Serious Play 2012: Andrew Miller Advocates Smart Integration

Posted by in Blog on Aug 30, 2012

Bloom’s Taxonomy

 

By Chris Jaech

I’ve written before about games in classrooms and the need to use them appropriately. At the Serious Play 2012 Conference, Andrew Miller of Edutopia talked about the same issue.  He referred to Bloom’s Taxonomy, a system for categorizing types of learning, and said that games are better at teaching the skills near the top of the pyramid—analyzing, evaluating, and creating—than they are at remembering, understanding, and applying. That being said, games can be just about as good at feeding knowledge to students as lectures or as good for practicing applications of that knowledge as tests.  It’s just that games are much better than most other educational tools at teaching those abstract concepts near the top of the pyramid.

But whatever role educational games are going to have in the classroom, Miller said, programs using games educationally have to be developed with the curriculum in mind.  The teacher has to have a clear idea of what the game’s role in the classroom is.

Miller gave a bunch of examples of good teachers pairing games, serious or not, with instruction.

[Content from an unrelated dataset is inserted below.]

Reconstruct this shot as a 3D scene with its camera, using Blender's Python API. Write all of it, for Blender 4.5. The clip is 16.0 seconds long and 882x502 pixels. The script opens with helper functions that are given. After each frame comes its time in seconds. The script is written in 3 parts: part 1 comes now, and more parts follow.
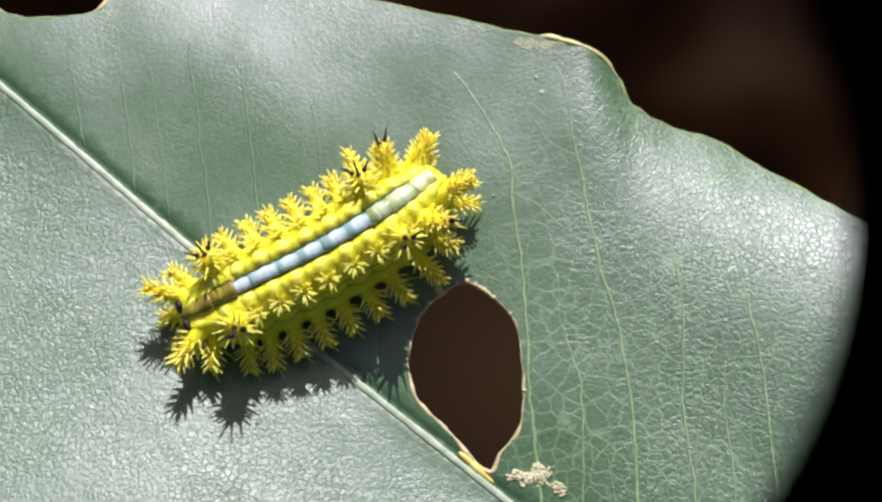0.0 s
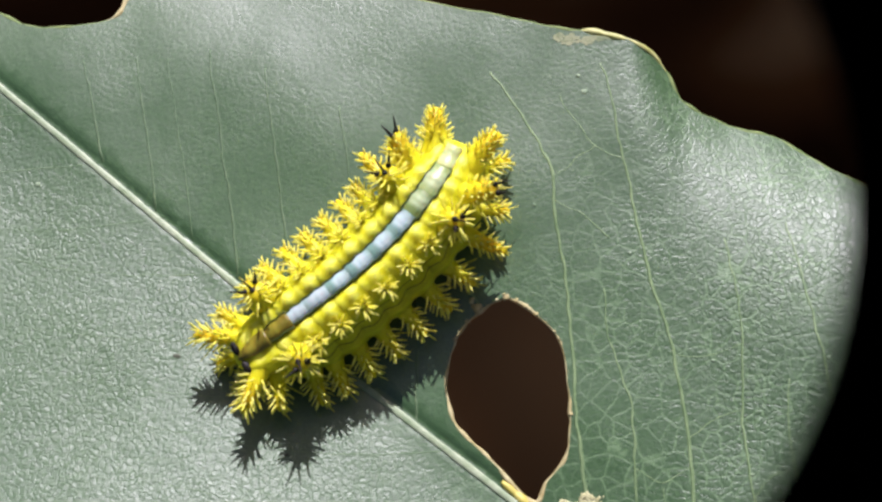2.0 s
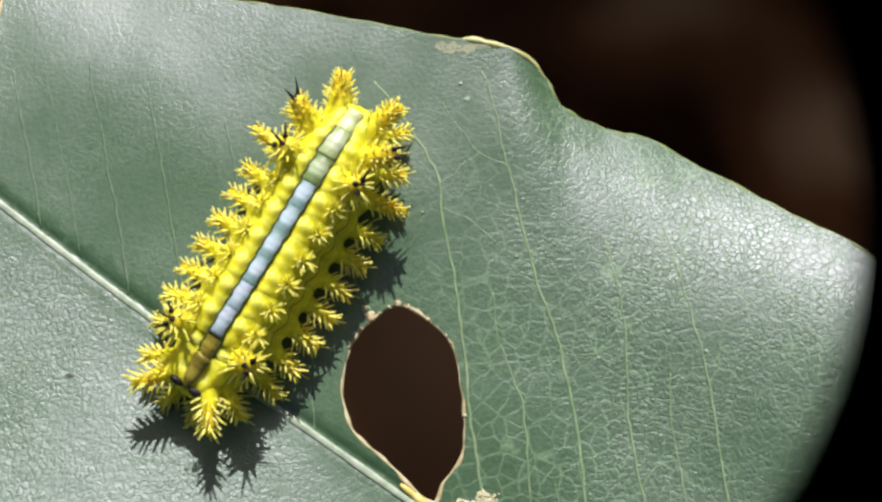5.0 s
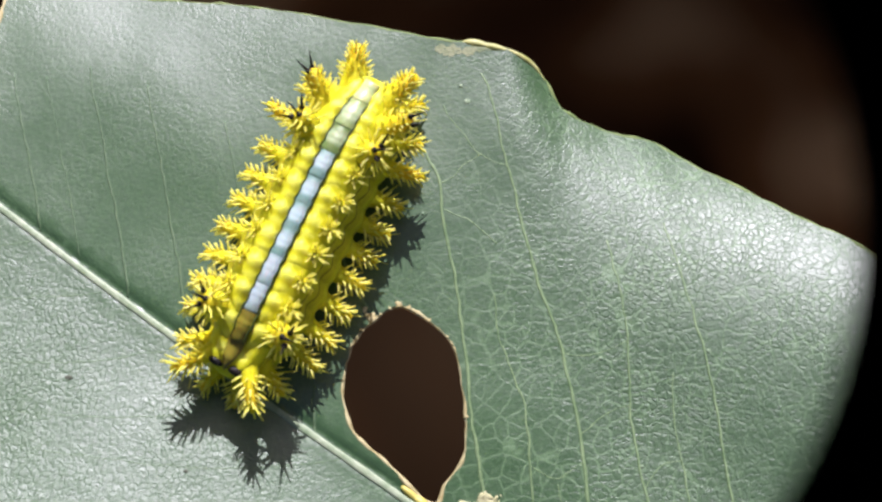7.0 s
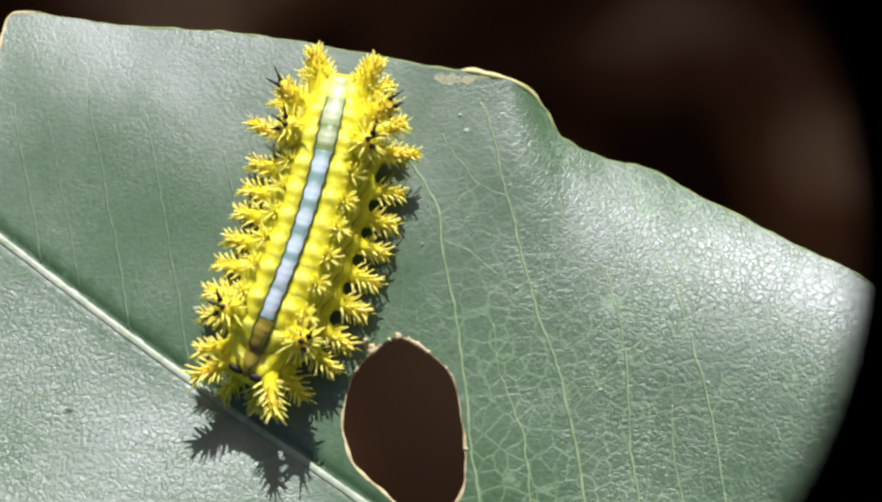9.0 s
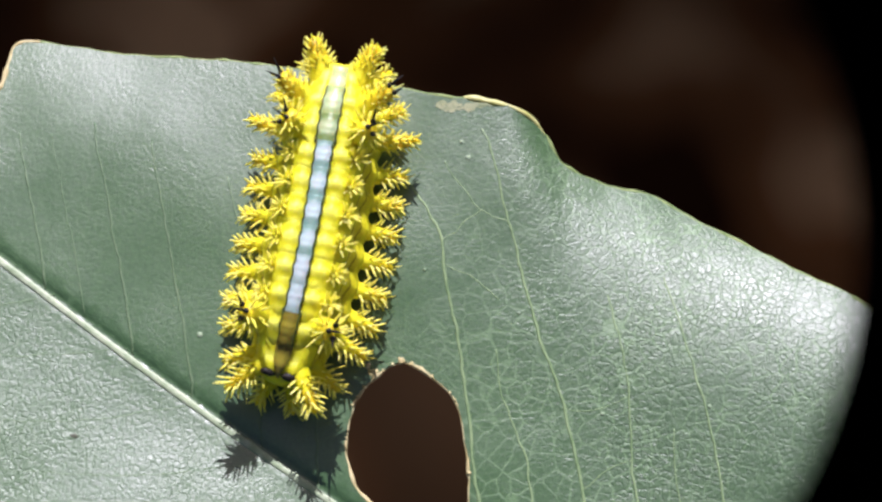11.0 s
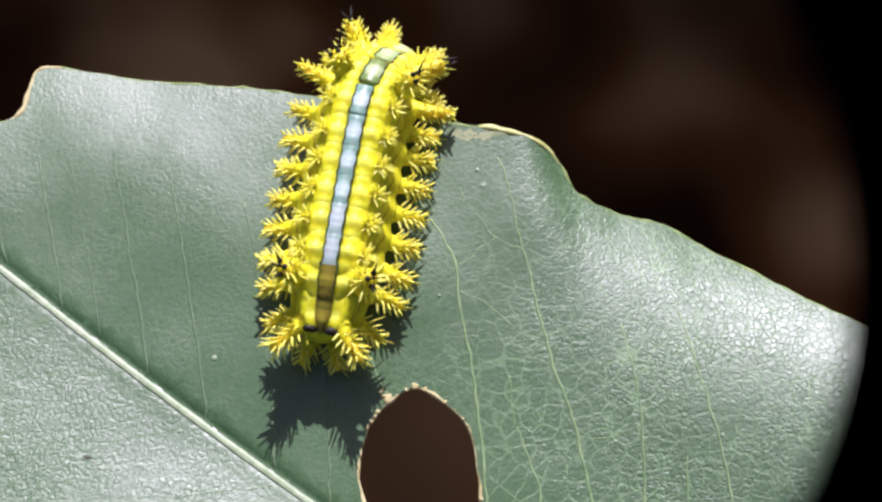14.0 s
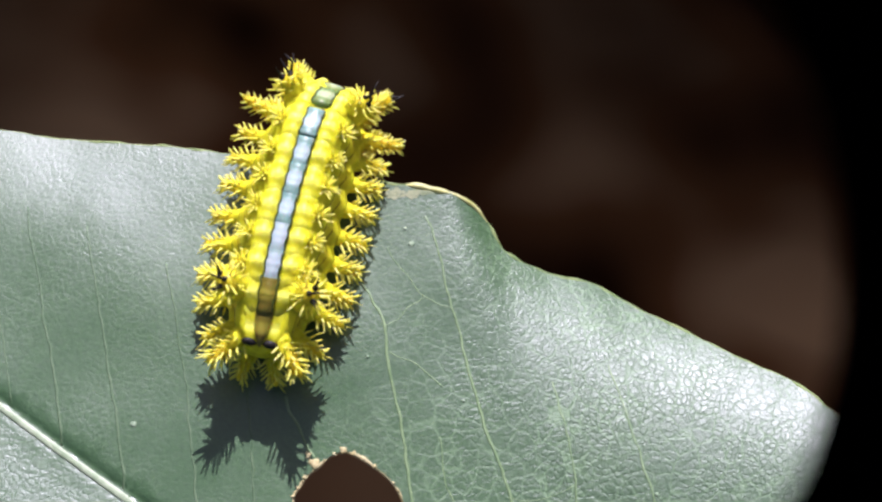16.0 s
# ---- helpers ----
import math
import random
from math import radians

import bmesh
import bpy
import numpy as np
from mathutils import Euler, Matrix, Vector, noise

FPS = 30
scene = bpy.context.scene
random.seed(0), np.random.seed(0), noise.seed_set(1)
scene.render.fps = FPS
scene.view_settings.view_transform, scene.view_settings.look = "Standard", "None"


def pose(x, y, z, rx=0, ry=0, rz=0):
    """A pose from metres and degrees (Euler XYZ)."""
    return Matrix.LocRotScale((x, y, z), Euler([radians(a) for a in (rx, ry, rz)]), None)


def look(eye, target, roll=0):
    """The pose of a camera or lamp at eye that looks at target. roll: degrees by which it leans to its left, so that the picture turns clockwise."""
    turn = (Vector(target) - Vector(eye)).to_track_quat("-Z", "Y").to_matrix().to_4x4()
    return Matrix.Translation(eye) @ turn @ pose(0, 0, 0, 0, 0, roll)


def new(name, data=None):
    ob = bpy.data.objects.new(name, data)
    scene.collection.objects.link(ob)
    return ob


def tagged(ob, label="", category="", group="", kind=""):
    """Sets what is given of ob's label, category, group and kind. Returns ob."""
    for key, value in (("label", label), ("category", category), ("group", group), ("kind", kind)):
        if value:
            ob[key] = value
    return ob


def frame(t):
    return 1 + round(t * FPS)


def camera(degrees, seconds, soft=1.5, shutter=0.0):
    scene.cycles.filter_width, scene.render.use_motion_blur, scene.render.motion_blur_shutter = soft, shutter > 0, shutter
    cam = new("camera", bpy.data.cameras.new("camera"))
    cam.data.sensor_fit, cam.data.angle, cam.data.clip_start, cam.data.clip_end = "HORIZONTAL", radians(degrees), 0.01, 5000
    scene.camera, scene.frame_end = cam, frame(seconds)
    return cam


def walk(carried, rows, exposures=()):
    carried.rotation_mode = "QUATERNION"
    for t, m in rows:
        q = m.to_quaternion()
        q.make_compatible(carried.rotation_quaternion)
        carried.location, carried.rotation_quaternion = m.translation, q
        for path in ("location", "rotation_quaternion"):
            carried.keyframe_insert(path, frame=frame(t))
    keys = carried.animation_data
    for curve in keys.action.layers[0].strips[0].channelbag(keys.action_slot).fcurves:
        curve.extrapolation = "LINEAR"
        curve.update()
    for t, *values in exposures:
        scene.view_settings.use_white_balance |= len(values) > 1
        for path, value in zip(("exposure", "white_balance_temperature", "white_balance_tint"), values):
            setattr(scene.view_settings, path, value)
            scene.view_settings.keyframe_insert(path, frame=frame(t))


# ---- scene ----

from mathutils import geometry

MM = 0.001
LEAF_H = 1.0  # height of the leaf over the ground, metres

# ---- camera ----
cam = camera(40.3, 16.0, soft=2.6)
cam.data.dof.use_dof = True
cam.data.dof.focus_distance = 0.066
cam.data.dof.aperture_fstop = 75.0

# seconds, place in mm over the leaf, turn in degrees
CAMERA_ROWS = (
    (0, 2.25, -19.03, 66.59, 15.19, 2.41, 0.25),
    (0.5, 2.25, -22.84, 64.19, 16.40, 4.02, 0.13),
    (1, 3.21, -15.37, 62.99, 13.07, 4.76, -0.85),
    (1.5, 3.72, -15.99, 62.31, 13.12, 5.86, -0.27),
    (2, 3.49, -15.99, 62.76, 14.12, 5.68, -0.25),
    (2.5, 2.85, -15.74, 63.16, 13.56, 4.97, -0.99),
    (3, 4.90, -17.49, 63.14, 14.32, 6.79, -0.58),
    (3.5, 3.82, -17.79, 63.74, 12.67, 5.42, 0.11),
    (4, 3.45, -18.12, 63.12, 14.83, 4.46, -0.64),
    (4.5, 2.68, -14.07, 64.60, 12.34, 0.12, -3.27),
    (7, 2.50, -15.85, 63.98, 14.04, 0.22, -3.66),
    (7.5, 2.04, -14.72, 64.47, 13.19, -0.50, -3.82),
    (8, 2.30, -14.34, 64.70, 14.05, -0.16, -3.85),
    (8.5, 3.00, -13.64, 64.48, 13.49, 0.52, -3.68),
    (11, 2.63, -13.74, 65.06, 14.70, 0.37, -3.92),
    (11.5, 2.20, -15.73, 65.20, 16.67, 0.78, -3.59),
    (12, 1.16, -16.37, 65.21, 17.63, -0.22, -3.87),
    (12.5, 2.67, -12.78, 65.36, 14.55, 0.06, -4.19),
    (13, 1.12, -14.21, 65.23, 15.84, -0.73, -4.06),
    (13.5, 1.34, -17.29, 64.77, 18.35, -0.63, -3.64),
    (14, 2.02, -14.94, 65.11, 16.97, 0.42, -3.21),
    (14.5, 1.92, -13.41, 65.07, 17.43, -0.33, -3.57),
    (15, 1.28, -14.96, 63.98, 19.04, -2.29, -4.48),
    (15.5, 1.70, -14.79, 64.46, 18.97, -2.23, -4.84),
    (16, 0.98, -15.15, 63.80, 20.42, -3.54, -4.97),
)
CAMERA_POSES = [(t, pose(x * MM, y * MM, LEAF_H + z * MM, a, b, c)) for t, x, y, z, a, b, c in CAMERA_ROWS]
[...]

For example, Skyrim has been used to study narrative and culture.  Lucas Gillispie, in the Wowinschool program, paired World of Warcraft with The Hobbit to teach language arts, as well as media literacy.  And Minecraft has been used to teach about rebuilding historical buildings and for teaching math.

What seems to set good games-based education apart is the careful integration of curriculum with lessons that involve games.  And that takes teachers that understand both gaming and education.